Miniature Gardening: And the Winner is…
“It transports you to somewhere else.”
“It puts you in a different world.”
“It ignites the imagination.”
These are loosely quoted snippets from some our top actors, during a video montage played at the Academy Awards this past Sunday night. The actors were talking about the role of movies and the film industry in our daily lives, as if getting lost in a movie was something so unique, so needed by our imagination as a vehicle to transport us, to inspire us, to bring us joy and wonder…
I smiled to myself while watching the familiar faces ooze with such sincerity describing their beloved industry but, in reality, they could have been talking about any hobby under the sun. And hobbies last much longer than movies.
But, let me back this up before we move forward. ;o)
I have spent years in the hobby industry. In fact, I was weaned on it. Hours were spent during summer nights at the dining room table with my father, gluing down page layouts to get them ready for the typesetter. Dad would come out to the farm on the weekends and bring the publishing work with him. He would cut up the old edition of whatever book he was working on at the time, and place the pieces on a sheet of paper in the order that I was to glue it down for him. I think I was about 10 years old and very content to finally have the attention of my father – if it was only for a couple of hours.
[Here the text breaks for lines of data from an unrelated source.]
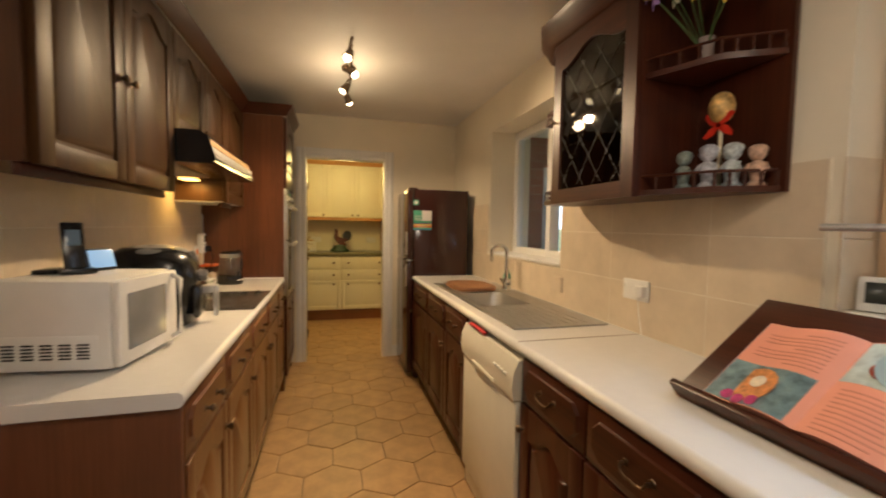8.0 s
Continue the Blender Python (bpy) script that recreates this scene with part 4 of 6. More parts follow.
# switches and leads by the boiler
for x, z, w, h, lab in ((2.925, 1.44, 0.086, 0.086, "square white fused switch with an amber lamp"), (3.02, 1.30, 0.05, 0.07, "small white junction box"), (2.955, 1.12, 0.1, 0.11, "small white plastic boiler control box"), (2.83, 1.09, 0.146, 0.086, "white double socket with adaptor")):
    s = single("switch_plate", box(B(), x - w / 2, x + w / 2, SOUTH + 0.012, SOUTH + 0.024, z - h / 2, z + h / 2, 0.004), white_plastic, lab, "switch")
    if z > 1.4:
        part("indicator", box(B(), x - 0.012, x + 0.012, SOUTH + 0.024, SOUTH + 0.027, z - 0.006, z + 0.006, 0.001), brass, s)
single("plug_adaptor", box(B(), 2.765, 2.825, SOUTH + 0.0245, SOUTH + 0.07, 1.075, 1.125, 0.006), white_plastic, "white plug adaptor in the socket", "plug")
single("black_plug", box(B(), 2.542, 2.592, SOUTH + 0.001, SOUTH + 0.045, 1.095, 1.152, 0.012), black_plastic, "black plug-in charger on the wall", "plug")
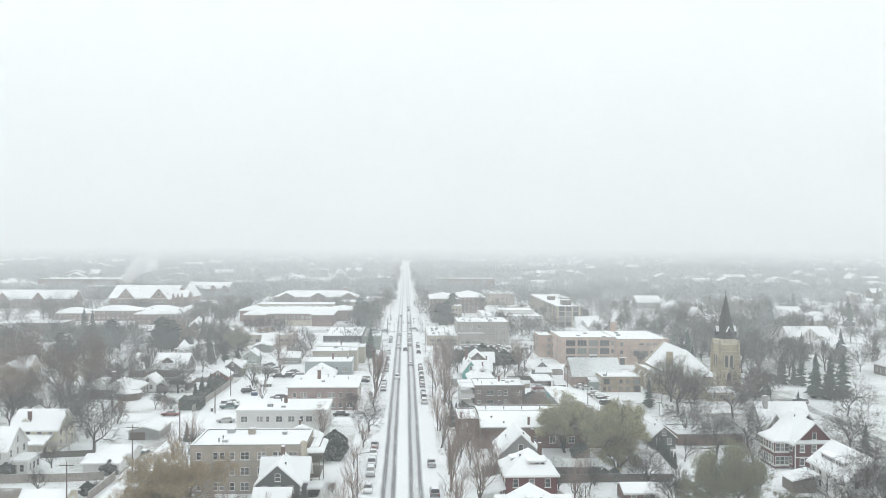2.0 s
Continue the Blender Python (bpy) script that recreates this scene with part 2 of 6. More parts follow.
def road_mat(name, axis, centres, track_strength=1.0):
    """Snow with wet wheel tracks worn along the lanes."""
    m, t, b = nodes_of(name)
    vec = coords(t, "World")
    s = t.nodes.new("ShaderNodeSeparateXYZ")
    t.links.new(vec, s.inputs[0])
    mp = t.nodes.new("ShaderNodeMapping")
    mp.inputs["Scale"].default_value = (1.0, 0.05, 1.0) if axis == "X" else (0.05, 1.0, 1.0)
    t.links.new(vec, mp.inputs["Vector"])
    streak = noise_node(t, mp.outputs[0], 2.2, 5, 0.65)
    wob = math_node(t, "MULTIPLY", math_node(t, "SUBTRACT", noise_node(t, mp.outputs[0], 0.5, 2), 0.5), 0.5)
    across = math_node(t, "ADD", s.outputs[axis], wob)
    total = None
    for c in centres:
        for off, w, k in ((-0.92, 0.40, track_strength), (0.92, 0.40, track_strength), (0.0, 1.45, 0.30 * track_strength)):
            d = math_node(t, "ABSOLUTE", math_node(t, "SUBTRACT", across, c + off), 0)
            v = math_node(t, "MULTIPLY", ramp(t, d, w + 0.34, w - 0.2), k)
            total = v if total is None else math_node(t, "MAXIMUM", total, v)
    total = math_node(t, "MULTIPLY", total, ramp(t, streak, 0.18, 0.5))
    slush = mix(t, ramp(t, streak, 0.35, 0.7), (0.06, 0.06, 0.064), (0.17, 0.17, 0.175))
    col = mix(t, ramp(t, noise_node(t, vec, 0.8, 5), 0.35, 0.75), SNOW, (0.68, 0.70, 0.72))
    col = mix(t, total, col, slush)
    t.links.new(col, b.inputs["Base Color"])
    rough = t.nodes.new("ShaderNodeMapRange")
    rough.inputs["To Min"].default_value, rough.inputs["To Max"].default_value = 0.85, 0.55
    t.links.new(total, rough.inputs["Value"])
    t.links.new(rough.outputs[0], b.inputs["Roughness"])
    bump(t, b, noise_node(t, vec, 1.5, 5), 0.4, 0.06)
    return m


M["glass"] = glass_mat()
M["avenue"] = road_mat("slushy_avenue", "X", (-2.85, 2.6))
# Track colour weakened here to imitate haze thickening up the avenue.
M["far_avenue"] = road_mat("haze_faded_avenue", "X", (-2.85, 2.6), 0.4)
M["cross"] = road_mat("slushy_cross_street", "Y", (452.4, 456.8, 461.2))
M["park_lane"] = snow_mat("grey_slush", (0.15, 0.15, 0.15), 0.42, 0.6)
M["lane"] = snow_mat("slushy_lane", (0.25, 0.25, 0.25), 0.50, 0.6)

# ---- building blocks ----


class Geo:
    """Vertices and faces of one mesh."""

    def __init__(self):
        self.v, self.f = [], []

    def add(self, verts, faces):
        n = len(self.v)
        self.v += [tuple(p) for p in verts]
        self.f += [tuple(i + n for i in q) for q in faces]
        return self

    def box(self, x0, x1, y0, y1, z0, z1, taper=0.0):
        a = taper
        p = [(x0, y0, z0), (x1, y0, z0), (x1, y1, z0), (x0, y1, z0),
             (x0 + a, y0 + a, z1), (x1 - a, y0 + a, z1), (x1 - a, y1 - a, z1), (x0 + a, y1 - a, z1)]
        return self.add(p, [(3, 2, 1, 0), (4, 5, 6, 7), (0, 1, 5, 4), (1, 2, 6, 5), (2, 3, 7, 6), (3, 0, 4, 7)])

    def prism(self, outline, axis, a, b):
        """A closed outline (u, z) pushed along x or y from a to b."""
        n = len(outline)
        put = (lambda u, z, w: (u, w, z)) if axis == "y" else (lambda u, z, w: (w, u, z))
        p = [put(u, z, a) for u, z in outline] + [put(u, z, b) for u, z in outline]
        return self.add(p, [tuple(range(n))[::-1], tuple(range(n, 2 * n))] + [(i, (i + 1) % n, n + (i + 1) % n, n + i) for i in range(n)])

    def tube(self, p, q, r0, r1, sides=6, cap=False):
        p, q = Vector(p), Vector(q)
        d = (q - p).normalized()
        a = d.orthogonal().normalized()
        b = d.cross(a)
        ring = [a * math.cos(2 * math.pi * i / sides) + b * math.sin(2 * math.pi * i / sides) for i in range(sides)]
        vs = [p + c * r0 for c in ring] + [q + c * r1 for c in ring]
        fs = [(i, (i + 1) % sides, sides + (i + 1) % sides, sides + i) for i in range(sides)]
        if cap:
            fs += [tuple(range(sides))[::-1], tuple(range(sides, 2 * sides))]
        return self.add(vs, fs)

    def lathe(self, rings, sides, cx=0.0, cy=0.0, turn=0.0):
        """Rings of (radius, height) joined upward."""
        n0 = len(self.v)
        for r, z in rings:
            self.v += [(cx + r * math.cos(turn + 2 * math.pi * i / sides), cy + r * math.sin(turn + 2 * math.pi * i / sides), z) for i in range(sides)]
        for k in range(len(rings) - 1):
            for i in range(sides):
                a, b = n0 + k * sides + i, n0 + k * sides + (i + 1) % sides
                self.f.append((a, b, b + sides, a + sides))
        self.f.append(tuple(n0 + i for i in range(sides))[::-1])
        self.f.append(tuple(n0 + (len(rings) - 1) * sides + i for i in range(sides)))
        return self

    def slab(self, verts, faces, lo, hi):
        """A sheet thickened from lo to hi above itself."""
        n = len(verts)
        p = [(x, y, z + lo) for x, y, z in verts] + [(x, y, z + hi) for x, y, z in verts]
        fs = [tuple(i + n for i in q) for q in faces] + [tuple(q[::-1]) for q in faces]
        edges = {}
        for q in faces:
            for i in range(len(q)):
                edges[(q[i], q[(i + 1) % len(q)])] = 1
        for (a, b) in edges:
            if (b, a) not in edges:
                fs.append((a, b, b + n, a + n))
        return self.add(p, fs)

    def mesh(self, name, material, smooth=False):
        me = bpy.data.meshes.new(name)
        me.from_pydata(self.v, [], self.f)
        me.materials.append(material)
        if smooth:
            me.shade_smooth()
        return me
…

For the next few decades, half of the family business was buying and selling gold and antiques, the other half was publishing catalogs on collectibles. I didn’t care for the cut-throat-I’m-smarter-than-you-are-so-I-win world of antiques and, after demonstrating a penchant for the visual arts, I was relegated to working at The Charlton Press.
The Charlton Press is a small publishing company that specializes in collecting and cataloging 20th century collectibles. Coins, medals, badges, hockey cards, Beswick and Royal Doulton Figurines are just a fraction of the subjects they now catalog and publish. The mandate was to create the catalog which would help the build interest in the respective hobby, which, in turn, would create a need for the catalogs.
So, I spent nearly two and a half decades of my life unknowingly learning about the various ways that people approach hobbies. We figured out what information needs to be collected in the first place, studied it, collected it, measured it, called in the experts to help clarify it and packaged in a book form, in order to make it easy for people to access the right information to learn and grow within the hobby.
I think its funny that I’ve found myself
being the trailblazer of the
miniature garden hobby.
I only wanted to do something
that could transport me and
make my imagination spin. ;o)
And in living this hobbified? hobbitastic? life, I’ve learned that it doesn’t matter what hobby it is that you partake in, it will take you to somewhere else. Whether you are collecting plants and creating your own private space, collecting coins and diving into history’s corners, crocheting a new afghan blanket and designing it as you go, or whether you are creating a garden in miniature, you will be transported to your very own world. And that’s okay, they know you there.